How we will learn to love big data in 2018

27 March 2018

Published: ICAS

By Chris Sheedy, CA Today

Leading futurist and keynote speaker Ross Dawson, who regularly consults to accounting, finance and banking bodies, spoke with Chris Sheedy about the single greatest opportunity that the future holds for accountants.

There are a lot of reasons to be happy about putting 2017 behind us. It’s the end of fidget spinners, for one. We can also wave goodbye to dabbing. And of course, there are no more clowns lurking menacingly in the sewers.

But from an accounting point of view there is still a spectre on the horizon in the form of technologies such as blockchain. However, there is a more positive way to look at 2018’s potential technological developments and it highlights the enormous opportunities they offer.

“We have seen major shifts in the accounting profession, both in the nature of what accounting is and also in the way services are provided,” said Ross. “This has created changes in the structure of accounting firms and the way that accounting is carried out internally. But more importantly the drivers of these changes, such as artificial intelligence and machine learning, have improved the way that accountants can bring value to their clients.”

How do we focus on what to measure?
In the past, Ross said, accountants have measured financial transactions. Technology and data, however, have combined to offer businesses so much more. Impact can be reliably measured, as can engagement, influence, customer satisfaction and churn.

Loyalty, innovation metrics, sales trends, customer behaviour and product performance can also be measured in real time. Various types of market research can be carried out without subjects being aware that they’re taking part.

“Think of the way a lean start-up works. They start with an experiment, measure precisely what happens, and use the results to learn and improve what they’re doing, iterating towards better results. Large business are now also able to adopt this kind of data-intensive approach to business,” he explained.

“Imagine that you’re a retailer and you begin to measure the time of day that specific types of items were sold. You also have equipment that monitors the eye movement of customers as soon as they walk into the store.
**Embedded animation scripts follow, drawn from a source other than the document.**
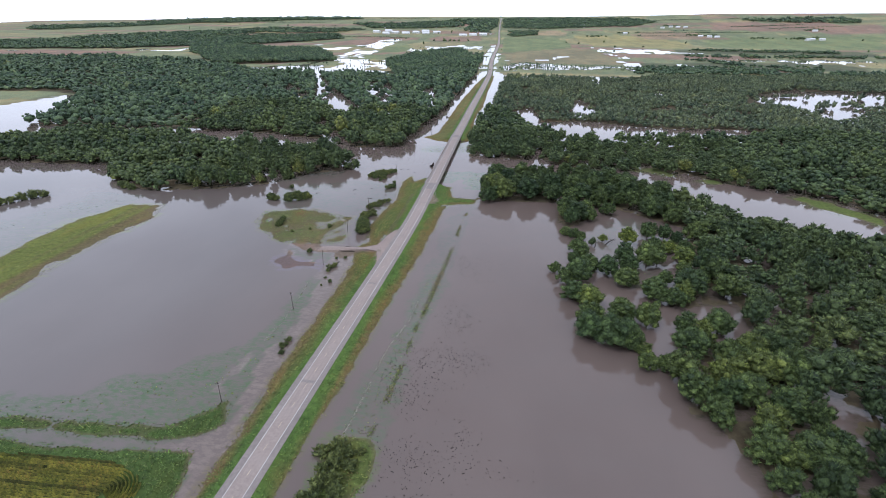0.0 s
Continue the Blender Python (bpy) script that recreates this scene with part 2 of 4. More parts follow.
ditch_shallow = [(-150, 136), (-99, 150), (-86, 162), (-67, 171), (-51, 190), (-42, 197), (-36, 206), (-34, 223), (-36, 245), (-39, 272), (-36, 272), (-33, 248), (-31, 228), (-30, 206), (-33, 198), (-29, 181), (-28, 166), (-27, 153), (-46, 141), (-89, 137), (-140, 131)]
meadow_track = [(-41, 164), (-40, 179), (-40, 190), (-39, 199), (-35, 191), (-36, 177), (-36, 165)]
gravel = [(-15, 320.5), (-43, 315.5), (-52, 314.5), (-56, 318), (-52, 322), (-46, 323.5), (-20, 324.5), (-11, 330), (-9, 338), (-8, 349), (-4, 361), (3, 361), (3, 302), (-3, 302), (-6, 312), (-8, 319)]
island_north_w = [(-48, 681), (-34, 710), (-37, 837), (-40, 964), (-39, 1195), (-35, 1358), (-25, 1360), (-22, 946), (-13, 661), (-25, 661)]
island_north_e = [(13, 667), (12, 730), (5, 844), (8, 926), (-1, 1133), (-9, 1390), (-19, 1410), (-10, 1005), (1, 679)]
shallow_bridge_a = [(11, 527), (33, 530), (32, 521), (22, 504), (14, 492), (11, 494)]
shallow_bridge_b = [(37, 525), (50, 528), (52, 511), (51, 491), (51, 476), (41, 476), (39, 497)]
shallow_bridge_c = [(-38, 612), (-25, 632), (-11, 633), (-15, 608), (-30, 606)]
shallow_bridge_d = [(4, 653), (16, 659), (23, 611), (7, 606)]
fence_line = [(42, 300), (44.5, 282), (43, 241), (42, 211), (42, 181), (40, 160), (38, 134), (37, 112), (27, 112), (27, 132), (29, 157), (30, 179), (31, 213), (35, 235), (36, 260), (39, 290)]
fence_line_north = [(50, 428), (47, 404), (46, 387), (46.5, 346), (46, 298), (39, 290), (40, 330), (39, 365), (41, 400)]
fence_clump = [(27, 148), (37, 147), (44, 135), (43, 118), (27, 115), (26, 132)]
wood_a = [(-88, 517), (-128, 497), (-158, 453), (-199, 428), (-265, 410), (-315, 429), (-372, 479), (-496, 467), (-671, 425), (-818, 518), (-603, 562), (-520, 613), (-390, 615), (-242, 574), (-127, 562)]
wood_b = [(-650, 640), (-451, 646), (-317, 666), (-256, 655), (-208, 643), (-174, 644), (-147, 614), (-111, 609), (-65, 618), (-62, 664), (-61, 721), (-59, 808), (-56, 887), (-58, 1056), (-55, 1302), (-82, 1734), (-97, 1994), (-309, 1951), (-304, 1480), (-244, 1330), (-365, 1330), (-420, 1335), (-540, 1330), (-660, 1330), (-770, 1430), (-1121, 1621), (-1541, 1603), (-2070, 1469), (-2000, 1000), (-1178, 860), (-900, 930), (-790, 900), (-700, 780)]
wood_b2 = [(-1040, 1679), (-653, 1881), (-552, 1667), (-663, 1597), (-837, 1475)]
wood_b3 = [(-2602, 2074), (-2189, 2398), (-1475, 2999), (-1121, 3193), (-958, 2839), (-1144, 2427), (-1425, 2137), (-1691, 1937), (-2177, 1792)]
wood_c = [(24, 592), (41, 596), (71, 589), (103, 595), (103, 625), (106, 642), (145, 676), (141, 691), (99, 738), (95, 812), (36, 849), (17, 846), (13, 769), (17, 682), (24, 633)]
wood_d = [(109, 616), (116, 581), (138, 574), (165, 570), (193, 578), (194, 566), (208, 568), (226, 588), (242, 563), (261, 566), (304, 540), (338, 520), (358, 514), (379, 500), (410, 460), (460, 400), (760, 520), (700, 790), (440, 800), (413, 775), (400, 748), (336, 716), (289, 706), (247, 709), (198, 693), (150, 667), (116, 638)]
wood_e = [(25, 887), (48, 883), (99, 929), (104, 815), (183, 832), (250, 810), (315, 800), (368, 815), (408, 812), (640, 765), (760, 760), (1092, 1590), (725, 1510), (400, 1480), (350, 1400), (268, 1374), (24, 1369), (19, 1181)]
gap_e4 = [(547, 1176), (659, 1281), (714, 1251), (848, 1280), (740, 1083), (690, 1100), (670, 1000), (593, 932), (582, 1021), (556, 1075)]
# _a gaps: copies shifted towards the camera, fitted so its view shows the water
gap_e4_a = [(x - 22, y - 40) for x, y in gap_e4]
wood_g1 = [(49, 442), (84, 446), (117, 450), (124, 445), (123, 402), (133, 394), (142, 400), (148, 425), (158, 440), (169, 446), (178, 442), (188, 434), (204, 423), (222, 411), (242, 398), (260, 390), (271, 378), (320, 350), (376, 375), (312, 400), (292, 420), (279, 440), (268, 456), (241, 462), (223, 483), (207, 492), (201, 508), (184, 514), (163, 527), (150, 533), (138, 541), (122, 529), (110, 537), (92, 526), (84, 511), (74, 505), (54, 490)]
wood_g2 = [(185, 248), (192, 275), (200, 300), (214, 322), (236, 330), (309, 334), (444, 345), (290, 151), (188, 133), (195, 157), (188, 174), (174, 188), (174, 205)]
clump_river = [(53, 528), (79, 530), (82, 522), (57, 515)]
far_water_1 = [(-801, 1386), (-689, 1286), (-593, 1326), (-492, 1345), (-393, 1341), (-389, 1510), (-329, 1493), (-398, 1737), (-591, 1699), (-617, 1517), (-699, 1423)]
far_airstrip = [(-591, 1719), (-674, 2269), (-740, 2996), (-651, 3020), (-562, 2296), (-500, 1776), (-390, 1661), (-497, 1576)]
far_water_2 = [(-443, 2204), (-286, 2496), (-150, 2520), (-140, 2300), (-238, 2252), (-373, 2014)]
far_road_flood = [(-105, 1992), (-109, 2624), (-81, 2630), (-13, 1535), (12, 1380), (-48, 1369), (-63, 1440)]
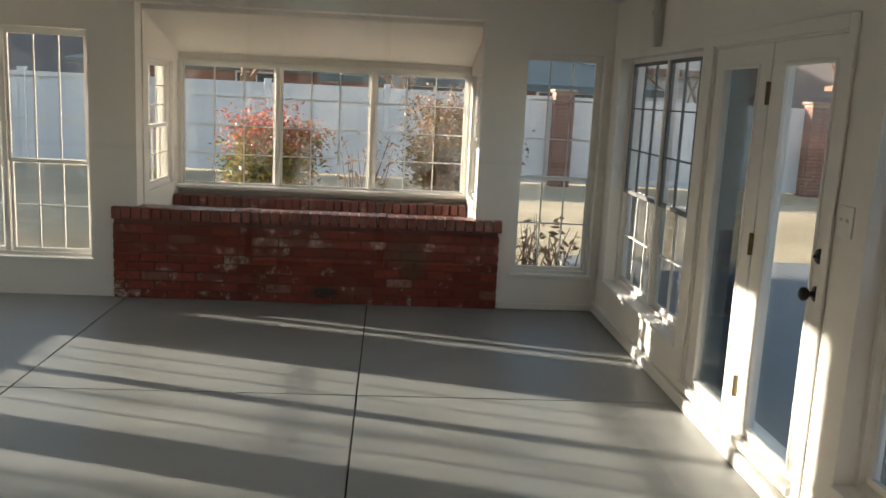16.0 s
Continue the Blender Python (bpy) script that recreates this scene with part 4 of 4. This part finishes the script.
house(-27, 0.8, 9, 8, 1.55, 1.8, HOUSEBRICK, TEAL, "low brick house with grey shingled hip roof", 0, [(-1.5, 1.1, 1.6, 1.0), (2.0, 1.1, 1.6, 1.0)])
house(-29, 13.0, 6, 8, 2.2, 1.7, SIDING, TILE, "pale stucco house with brown tiled gable roof", -90, [], True)
house(-31, 20.5, 8, 7, 2.3, 1.7, SIDING, TILE, "pale stucco house with brown tiled roof", 0, [(-1.8, 1.5, 1.8, 1.1), (1.8, 1.5, 1.8, 1.1)])
house(-29, 24.5, 9, 10, 5.2, 1.6, SIDING, TEAL, "pale two-storey house behind the fence", -20, [(-2.5, 3.9, 1.2, 1.3), (1.5, 3.9, 1.2, 1.3), (-1, 1.4, 2.0, 1.2)])
house(-38, -9, 9, 9, 1.9, 1.7, HOUSEBRICK, TEAL, "brick house with a dark hip roof", 0, [(2.0, 1.4, 1.6, 1.0)])


def tree(x, y, h, r, seed, label, leaves=0, leaf_mat=None, spread=0.75, depth=5, leaf=0.042):
    """A forking bare tree: tapered trunk, limbs, fine twigs, and a few clinging leaves."""
    rnd = random.Random(seed)
    t = empty("tree", (x, y, GZ), label, "tree")
    trunk, crown, lf = bmesh.new(), bmesh.new(), bmesh.new()
    def limb(bm, p, q, r0, r1, n):
        d = (q - p).normalized()
        a = d.orthogonal().normalized()
        b = d.cross(a)
        r_0 = [bm.verts.new(p + (a * math.cos(2 * math.pi * k / n) + b * math.sin(2 * math.pi * k / n)) * r0) for k in range(n)]
        r_1 = [bm.verts.new(q + (a * math.cos(2 * math.pi * k / n) + b * math.sin(2 * math.pi * k / n)) * r1) for k in range(n)]
        for k in range(n):
            bm.faces.new((r_0[k], r_0[(k + 1) % n], r_1[(k + 1) % n], r_1[k]))
    def grow(p, d, length, rad, level):
        q = p + d * length
        mid = p + d * length * 0.5 + Vector((rnd.uniform(-1, 1), rnd.uniform(-1, 1), 0)) * length * 0.05
        n = 8 if level == 0 else 5 if level < 3 else 3
        bm = trunk if level == 0 else crown
        limb(bm, p, mid, rad, rad * 0.85, n)
        limb(bm, mid, q, rad * 0.85, rad * 0.68, n)
        if level >= 2 and leaves:
            for _ in range(leaves):
                c = p + d * length * rnd.random() + Vector((rnd.gauss(0, 0.06), rnd.gauss(0, 0.06), rnd.gauss(0, 0.06)))
                u = Vector((rnd.gauss(0, 1), rnd.gauss(0, 1), rnd.gauss(0, 0.6))).normalized()
                v = u.orthogonal()
                s = leaf * rnd.uniform(0.7, 1.3)
                lf.faces.new([lf.verts.new(c + u * s), lf.verts.new(c + v * s * 0.4), lf.verts.new(c - u * s), lf.verts.new(c - v * s * 0.4)])
        if level >= depth:
            return
        for k in range(3 if level < 2 else rnd.choice((2, 3))):
            side = Vector((rnd.gauss(0, 1), rnd.gauss(0, 1), rnd.uniform(-0.2, 0.5))).normalized()
            grow(q if k < 2 else mid, (d + side * spread).normalized(), length * rnd.uniform(0.62, 0.82), rad * 0.6, level + 1)
    grow(Vector((x, y, GZ - 0.05)), Vector((rnd.uniform(-0.08, 0.08), rnd.uniform(-0.08, 0.08), 1)).normalized(), h * 0.27, r, 0)
    part("trunk", trunk, BARK, t, "", True)
    part("crown", crown, TWIG, t)
    if leaves:
        part("leaves", lf, leaf_mat, t)
    else:
        lf.free()
    return t


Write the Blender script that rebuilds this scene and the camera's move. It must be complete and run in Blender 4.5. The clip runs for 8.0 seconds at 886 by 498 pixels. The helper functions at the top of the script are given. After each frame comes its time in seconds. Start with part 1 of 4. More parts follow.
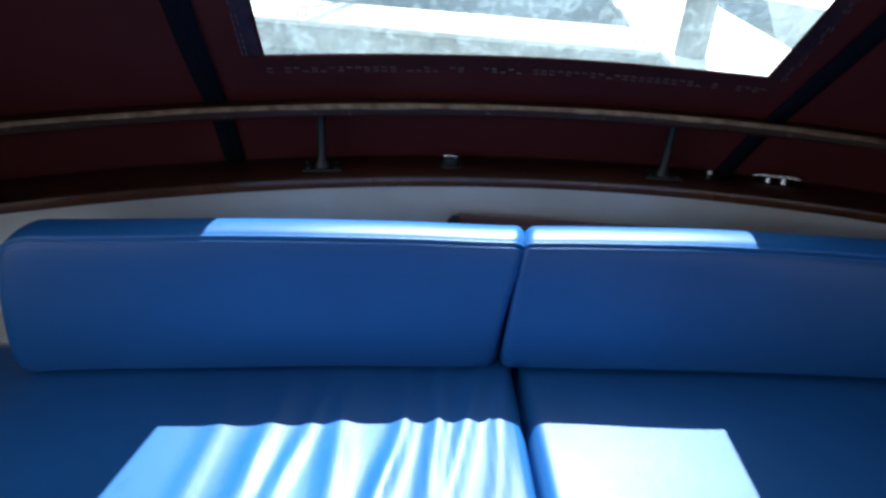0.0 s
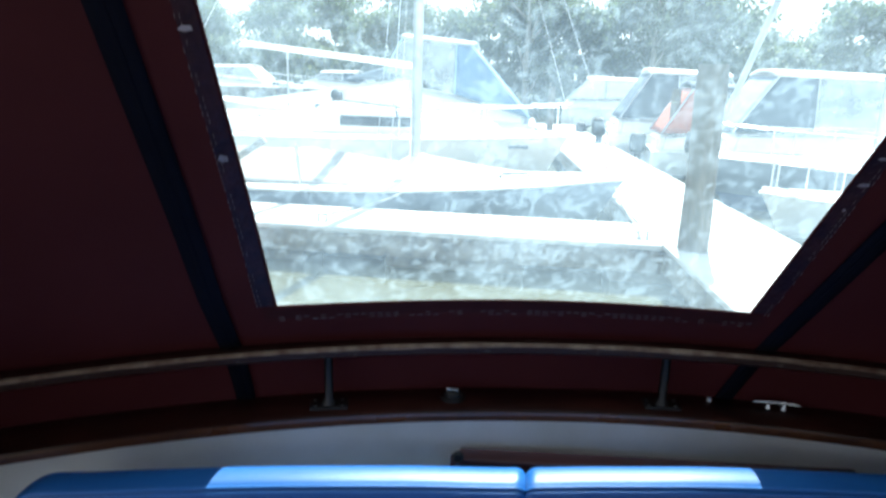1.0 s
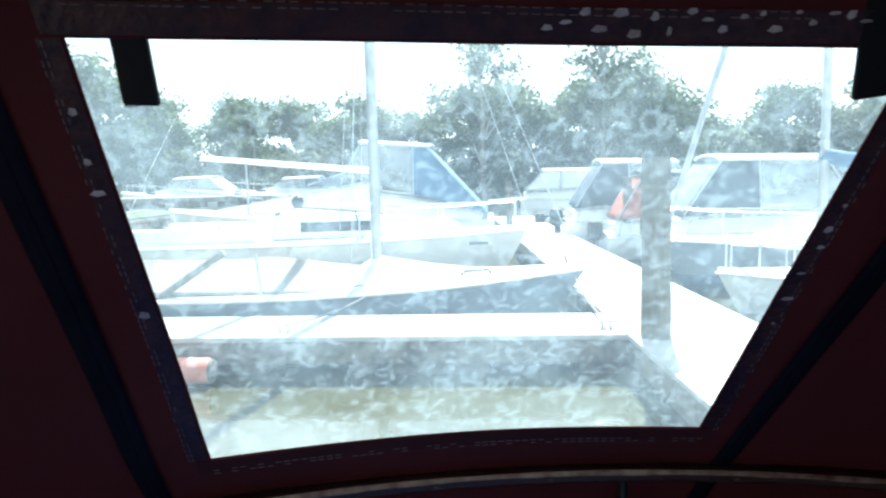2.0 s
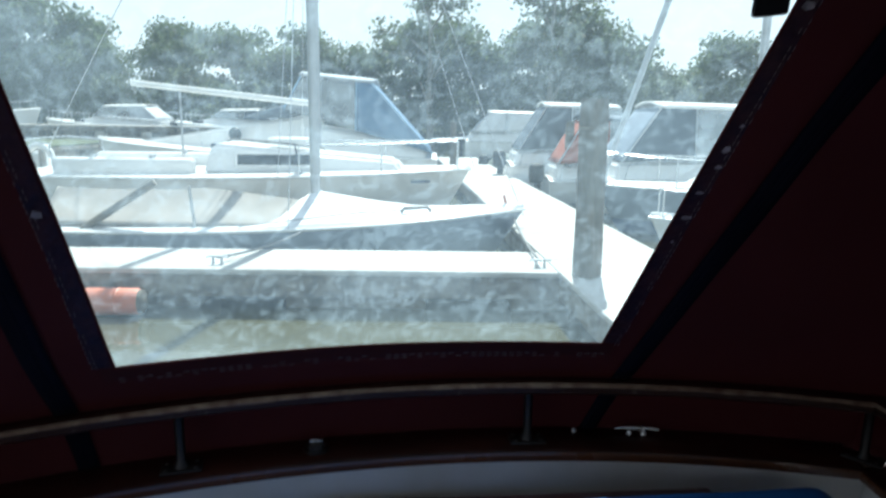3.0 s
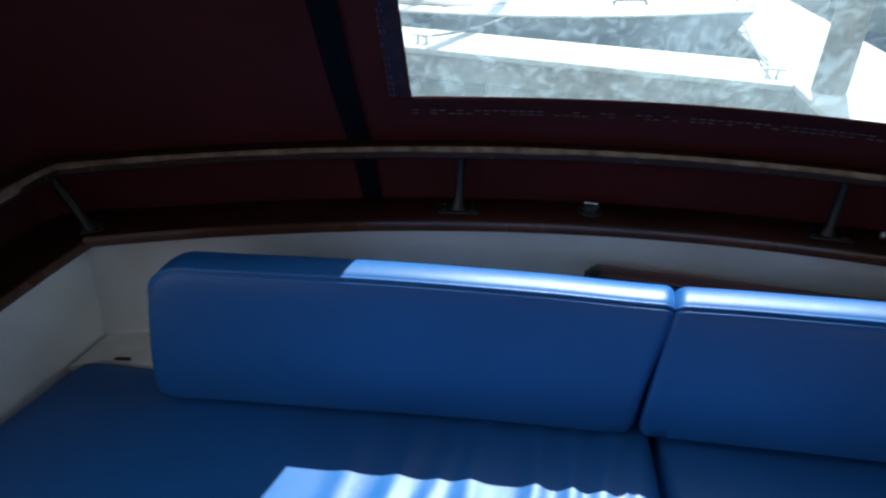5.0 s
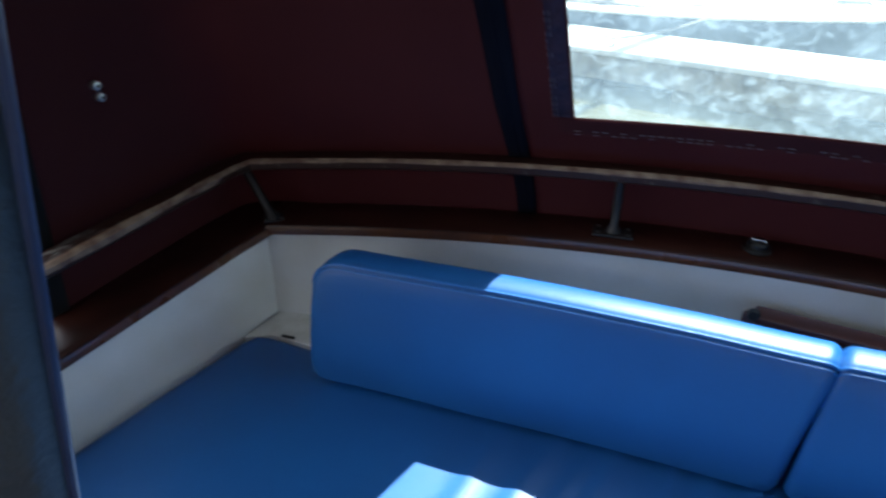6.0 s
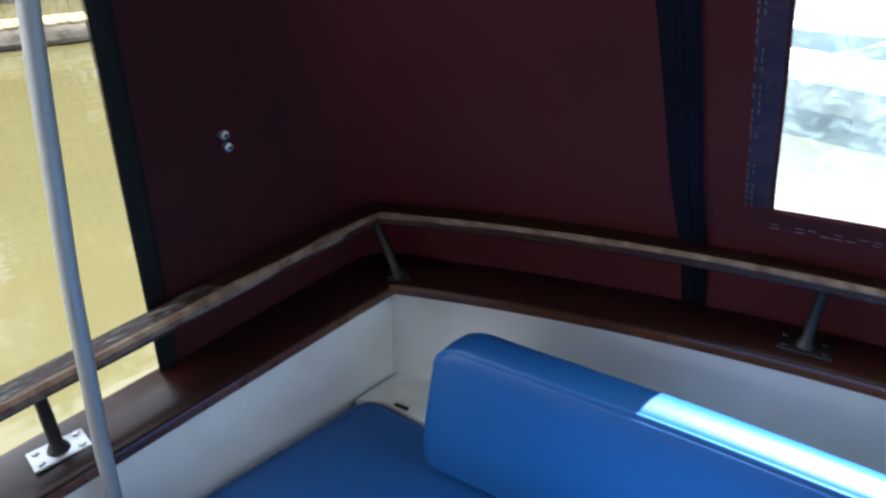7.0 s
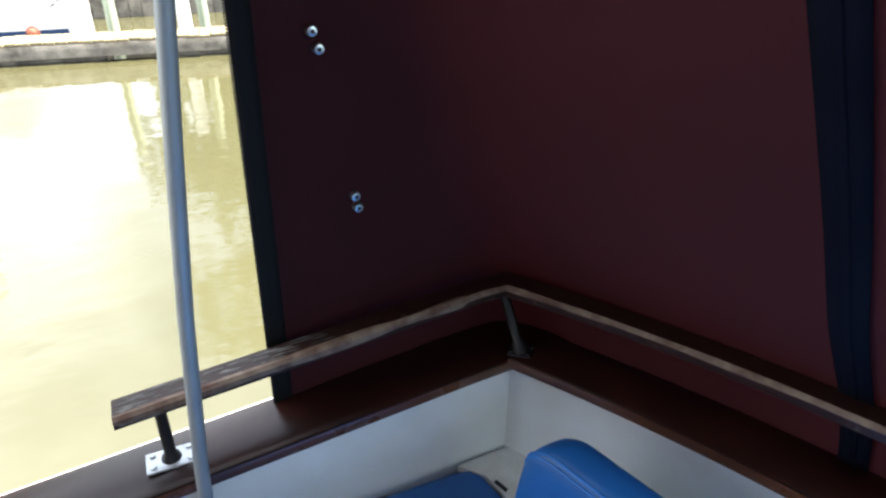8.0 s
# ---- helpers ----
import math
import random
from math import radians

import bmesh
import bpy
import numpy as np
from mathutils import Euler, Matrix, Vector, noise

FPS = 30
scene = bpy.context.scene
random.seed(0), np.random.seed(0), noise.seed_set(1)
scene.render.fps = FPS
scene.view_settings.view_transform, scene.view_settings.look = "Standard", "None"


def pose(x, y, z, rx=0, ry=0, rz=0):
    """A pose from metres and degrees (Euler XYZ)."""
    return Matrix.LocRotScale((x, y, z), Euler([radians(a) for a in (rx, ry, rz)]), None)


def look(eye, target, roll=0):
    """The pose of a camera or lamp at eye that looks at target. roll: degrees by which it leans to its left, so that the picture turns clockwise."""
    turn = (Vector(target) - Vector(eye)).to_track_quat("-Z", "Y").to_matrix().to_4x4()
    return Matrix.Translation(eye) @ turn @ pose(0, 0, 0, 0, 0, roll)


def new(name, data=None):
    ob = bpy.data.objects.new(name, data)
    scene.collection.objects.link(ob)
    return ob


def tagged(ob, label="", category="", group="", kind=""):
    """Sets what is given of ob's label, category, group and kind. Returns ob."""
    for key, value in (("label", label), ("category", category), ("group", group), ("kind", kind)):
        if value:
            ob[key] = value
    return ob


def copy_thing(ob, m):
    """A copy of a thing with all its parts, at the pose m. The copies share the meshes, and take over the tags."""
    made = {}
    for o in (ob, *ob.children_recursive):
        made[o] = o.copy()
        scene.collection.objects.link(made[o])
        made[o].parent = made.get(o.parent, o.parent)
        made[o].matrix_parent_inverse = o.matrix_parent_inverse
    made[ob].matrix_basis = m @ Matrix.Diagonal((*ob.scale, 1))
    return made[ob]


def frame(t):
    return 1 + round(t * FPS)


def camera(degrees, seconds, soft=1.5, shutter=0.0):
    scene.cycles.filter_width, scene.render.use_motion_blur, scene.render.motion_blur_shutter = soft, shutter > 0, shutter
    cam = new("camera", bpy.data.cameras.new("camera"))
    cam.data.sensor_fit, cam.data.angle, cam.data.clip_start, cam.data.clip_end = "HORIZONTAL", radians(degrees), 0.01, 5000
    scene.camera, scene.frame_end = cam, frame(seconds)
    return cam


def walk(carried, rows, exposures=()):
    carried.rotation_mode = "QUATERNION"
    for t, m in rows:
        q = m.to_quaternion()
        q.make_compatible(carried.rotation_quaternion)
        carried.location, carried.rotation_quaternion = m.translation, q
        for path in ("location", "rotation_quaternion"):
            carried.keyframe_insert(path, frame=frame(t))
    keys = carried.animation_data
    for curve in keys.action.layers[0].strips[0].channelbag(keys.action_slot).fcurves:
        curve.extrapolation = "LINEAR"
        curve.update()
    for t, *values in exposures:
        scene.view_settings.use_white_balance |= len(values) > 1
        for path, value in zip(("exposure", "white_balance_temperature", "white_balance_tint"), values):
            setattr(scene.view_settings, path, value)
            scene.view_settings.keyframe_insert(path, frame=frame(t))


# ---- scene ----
cam = camera(67.0, 8.0, soft=2.3, shutter=0.3)
PATH = [
    (0, (0.14, 0.109, 1.886), (0.019, 1.837, 0.887), 4.0),
    (0.5, (0.146, 0.069, 1.95), (-0.087, 1.894, 1.167), 3.6),
    (1, (0.174, 0.096, 2.027), (-0.047, 2.02, 1.525), 1.8),
    (1.5, (0.19, 0.128, 2.088), (-0.02, 2.098, 1.81), 0.3),
    (1.7, (0.206, 0.132, 2.106), (0.014, 2.11, 1.881), -0.7),
    (2.8, (0.315, 0.129, 2.072), (0.349, 2.103, 1.752), -0.2),
    (3, (0.306, 0.124, 2.048), (0.338, 2.083, 1.649), 0.8),
    (3.5, (0.261, 0.114, 1.964), (0.154, 1.999, 1.302), 2.3),
    (4, (0.241, 0.095, 1.915), (0.057, 1.905, 1.084), 1.5),
    (5.3, (0.01, 0.176, 1.9), (-0.468, 1.839, 0.897), 2.2),
    (5.5, (0.005, 0.176, 1.913), (-0.518, 1.807, 0.879), 1.4),
    (6, (0.082, 0.176, 1.95), (-0.788, 1.688, 0.972), 0.9),
    (6.3, (0.062, 0.228, 1.943), (-0.976, 1.615, 0.945), 0.9),
    (6.5, (-0.023, 0.266, 1.959), (-1.048, 1.65, 0.943), 2.8),
    (7, (-0.083, 0.363, 1.996), (-1.251, 1.649, 1.007), 0.6),
    (7.5, (-0.07, 0.483, 2.045), (-1.502, 1.491, 1.08), -0.4),
    (8, (-0.067, 0.549, 2.079), (-1.621, 1.364, 1.119), 0.3),
]
walk(cam, [(t, look(eye, target, roll)) for t, eye, target, roll in PATH],
     [(0.0, 1.75), (1.7, 1.65), (2.8, 0.9), (3.6, 0.58), (4.2, 0.8), (5.3, 1.4), (6.5, 2.35), (7.0, 2.65), (8.0, 2.75)])

# ---- light ----
SUN_TO = Vector((0.115, 0.645, 1.0)).normalized()
world = bpy.data.worlds.new("sky")
scene.world = world
world.use_nodes = True
wn = world.node_tree
sky = wn.nodes.new("ShaderNodeTexSky")
sky.sky_type, sky.sun_disc = "NISHITA", False
sky.sun_elevation = math.asin(SUN_TO.z)
sky.sun_rotation = math.atan2(SUN_TO.x, SUN_TO.y)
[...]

“Gathering these and many other pieces of data while you experiment with different layouts allows you identify precise actions to increase sales and the next day you make the change, moving the item to a higher shelf at a specific time of day to catch the customer’s eye more quickly. There are literally billions of data points that can drive the ability to innovate, to experiment and to grow revenue.”

What does this have to do with accounting?
The data, metrics, numbers and statistics are all part of the natural environment in which chartered accountants exist. Data analysts claim this field as their own, but they do not have anything like the general business knowledge that is drilled into CAs from day one. They also don’t have any of the reporting expertise that accountants have boasted for decades – systems and processes that offer real meaning to management teams.

“Accounting becomes a true business intelligence function,” emphasised Ross. “You can show the P&L on the balance sheet, but you can also show a report on specific analyses of millions of data points that clearly show exactly where you need to invest in order to increase sales, or the precise changes that must be made to increase customer loyalty, or the hottest trends over the next few years according to current behaviour.”

He hates the term ‘big data’ because it scares people off. There is so much data out there that it’s easy to be swamped. That sense of being overwhelmed, however, simply indicates that the data is being approached from the wrong angle.

The secret to using data for business advantage
Accountants have always had more data than they need, but they also have the ability to focus only on the numbers that answer a particular question. That is the secret to success in the current environment of data overload.

“I believe the starting point to gathering the right data is to ask what decisions the business needs to make,” he said. “What decisions can the business be better at making? What decisions will bring true value? Then you seek out only the data that helps to answer those questions, figure out how to analyse it and where to cross-reference it, then communicate it in a way that is meaningful to decision-makers, often in powerful visual formats.

“Data is the single most important ingredient of good decision making in business today. Now that we have more of it, and so much more that can be measured, CAs are in pole position to be the masters of this exploding data world, helping directors and executives to situate their businesses for success in a rapidly changing world.”